* _Exercise description_
Output the material word for word. Leave each picture out.

* _Source excerpt_
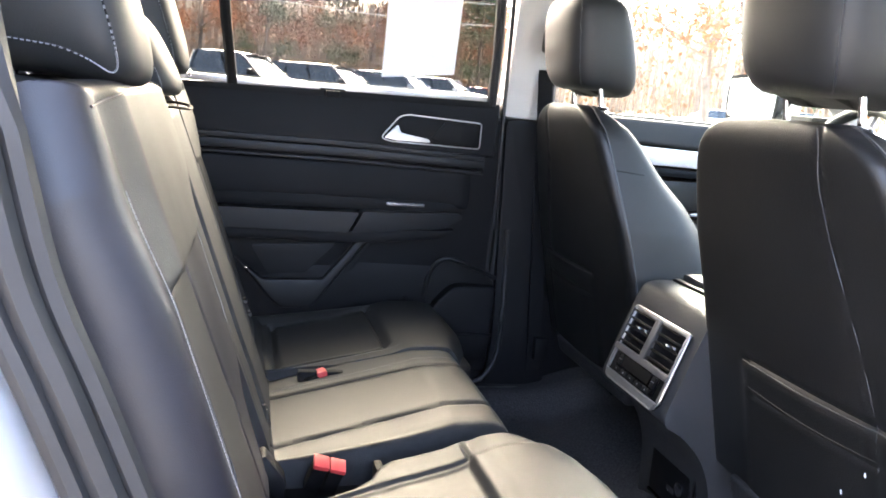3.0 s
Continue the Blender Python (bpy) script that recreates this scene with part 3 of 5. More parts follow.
def far_front_door():
    d = thing("front_door_far", (1.1, 1.48, FLOOR), "closed front car door with satin silver trim strip", "car door")
    Y = 1.47
    part("panel", prism(rounded([(0.70, 0.64), (1.75, 0.64), (1.80, 1.42), (0.68, 1.42)], 0.02), "y", Y, Y + 0.06, 0.006), DOOR, d, "black door panel")
    part("upper_panel", prism([(0.69, 1.372), (1.80, 1.345), (1.80, 1.43), (0.69, 1.438)], "y", Y - 0.035, Y + 0.02, 0.012, 3), PLASTIC, d, "soft upper door panel")
    part("trim_strip", prism([(0.69, 1.318), (1.80, 1.290), (1.80, 1.342), (0.69, 1.368)], "y", Y - 0.030, Y, 0.006), STRIP, d, "satin silver trim strip")
    part("trim_rail", prism([(0.69, 1.290), (1.80, 1.258), (1.80, 1.284), (0.69, 1.312)], "y", Y - 0.040, Y, 0.008), DOOR, d)
    part("insert", Pad((1.2, Y, 1.225), (1, 0, 0), (0, 0, 1), (0.45, 0.05), 0.014, 0.02, 0.05).mesh(20, 8, 0.02), VINYL, d)
    part("armrest", Pad((1.15, Y, 1.14), (1, 0, 0), (0, 0, 1), (0.40, 0.032), 0.07, 0.03, 0.06).mesh(30, 12, 0.02), VINYL, d, "padded black armrest")
    part("switch_panel", box(1.06, 1.26, Y - 0.080, Y - 0.03, 1.165, 1.178, 0.003), GLOSS, d)
    for k in range(2):
        part("switch", box(1.09 + 0.08 * k, 1.13 + 0.08 * k, Y - 0.085, Y - 0.05, 1.176, 1.184, 0.003), SATIN, d)
    part("handle", prism(rounded([(1.22, 1.345), (1.235, 1.372), (1.33, 1.352), (1.33, 1.342)], 0.004), "y", Y - 0.048, Y - 0.030, 0.004), CHROME, d, "satin chrome inner handle")
    g = prism([(0.66, 1.43), (1.75, 1.42), (1.30, 1.88), (0.62, 1.90)], "y", Y + 0.020, Y + 0.024, 0.0)
    for v in g.verts:
        v.co.y = lean(v.co.y, v.co.z, 1)
    part("window_pane", g, CLEAR, d, "clear glass", False)
    part("frame_rear", tube([(0.662, Y, 1.43), (0.645, Y - 0.03, 1.6), (0.62, Y - 0.09, 1.9)], 0.014, 8), RUBBER, d)
    part("belt_seal", prism([(0.68, 1.432), (1.78, 1.424), (1.78, 1.438), (0.68, 1.446)], "y", Y + 0.008, Y + 0.03, 0.003), RUBBER, d)
    return d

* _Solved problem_
3.0 s
Continue the Blender Python (bpy) script that recreates this scene with part 3 of 5. More parts follow.
def far_front_door():
    d = thing("front_door_far", (1.1, 1.48, FLOOR), "closed front car door with satin silver trim strip", "car door")
    Y = 1.47
    part("panel", prism(rounded([(0.70, 0.64), (1.75, 0.64), (1.80, 1.42), (0.68, 1.42)], 0.02), "y", Y, Y + 0.06, 0.006), DOOR, d, "black door panel")
    part("upper_panel", prism([(0.69, 1.372), (1.80, 1.345), (1.80, 1.43), (0.69, 1.438)], "y", Y - 0.035, Y + 0.02, 0.012, 3), PLASTIC, d, "soft upper door panel")
    part("trim_strip", prism([(0.69, 1.318), (1.80, 1.290), (1.80, 1.342), (0.69, 1.368)], "y", Y - 0.030, Y, 0.006), STRIP, d, "satin silver trim strip")
    part("trim_rail", prism([(0.69, 1.290), (1.80, 1.258), (1.80, 1.284), (0.69, 1.312)], "y", Y - 0.040, Y, 0.008), DOOR, d)
    part("insert", Pad((1.2, Y, 1.225), (1, 0, 0), (0, 0, 1), (0.45, 0.05), 0.014, 0.02, 0.05).mesh(20, 8, 0.02), VINYL, d)
    part("armrest", Pad((1.15, Y, 1.14), (1, 0, 0), (0, 0, 1), (0.40, 0.032), 0.07, 0.03, 0.06).mesh(30, 12, 0.02), VINYL, d, "padded black armrest")
    part("switch_panel", box(1.06, 1.26, Y - 0.080, Y - 0.03, 1.165, 1.178, 0.003), GLOSS, d)
    for k in range(2):
        part("switch", box(1.09 + 0.08 * k, 1.13 + 0.08 * k, Y - 0.085, Y - 0.05, 1.176, 1.184, 0.003), SATIN, d)
    part("handle", prism(rounded([(1.22, 1.345), (1.235, 1.372), (1.33, 1.352), (1.33, 1.342)], 0.004), "y", Y - 0.048, Y - 0.030, 0.004), CHROME, d, "satin chrome inner handle")
    g = prism([(0.66, 1.43), (1.75, 1.42), (1.30, 1.88), (0.62, 1.90)], "y", Y + 0.020, Y + 0.024, 0.0)
    for v in g.verts:
        v.co.y = lean(v.co.y, v.co.z, 1)
    part("window_pane", g, CLEAR, d, "clear glass", False)
    part("frame_rear", tube([(0.662, Y, 1.43), (0.645, Y - 0.03, 1.6), (0.62, Y - 0.09, 1.9)], 0.014, 8), RUBBER, d)
    part("belt_seal", prism([(0.68, 1.432), (1.78, 1.424), (1.78, 1.438), (0.68, 1.446)], "y", Y + 0.008, Y + 0.03, 0.003), RUBBER, d)
    return d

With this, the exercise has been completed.